Big Data Analytics Spring 2022 Homework #3

Big Data Analytics
Spring 2022
Homework #3
Due Date: March 2
nd, 2022, 10PM
Consider the following set of transactions and
answer the following questions.
1. (30) Using the data in this table show the
execution of the two parallel algorithms,
Count Distribution and Data Distribution,
described in the paper discussed in class on
Feb 17
th. Assume a minimum support level
of 3. Show the execution of each algorithm
only till the computation of frequent 2-
itemsets.
2. (10) Which of the above two algorithms, in
general, will require the most
communication among the servers? Justify
your answer and you can use instances
from answer to Q#1 above.
3. (10) Which of the above two algorithms, in
general, will require the smallest memory
at servers? Justify your answer and you can
use instances from answer to Q#1 above.
4. (15) What issues will need to be addressed if we want to use the third algorithm, the
Candidate distribution algorithm, on this data. Specifically, address the issues of which
data and which candidates will go on each processor. Do not show the execution of the
algorithm for this data.
5. (20) Use FP-Tree algorithm to generate a separate FP-tree at each of the servers. Now
merge the two FP-Trees to form a single FP-Tree.

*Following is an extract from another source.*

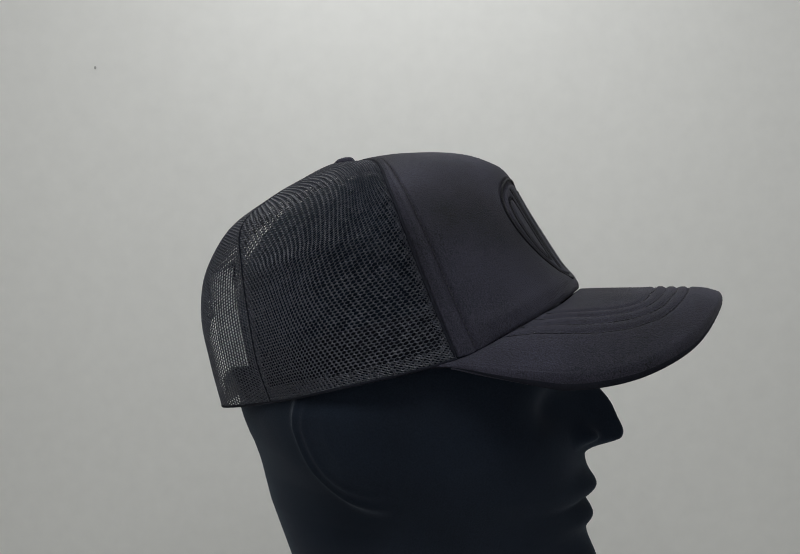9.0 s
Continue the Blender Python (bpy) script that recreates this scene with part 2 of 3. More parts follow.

6. (15) Propose your intuitive idea for an algorithm to, in general, merge two FP-trees to
form a merged FP-Tree, and give a pseudo-code for your proposed algorithm. For a
context, assume that each Map server uses a combiner to generate an FP-Tree for its
data chunk. The Reducer then takes the trees from all Mapper servers and generates
the combined global FP-Tree.

Trans ID Items in
Transaction
Server in
which the
item
resides
T1 A B C E M R Server1
T2 B C G M P Server1
T3 A C E T Server1
T4 B E G P Server1
T5 A B G P Q Server2
T6 B C G M Server2
T7 A B C G Server2
T8 A C G S T Server2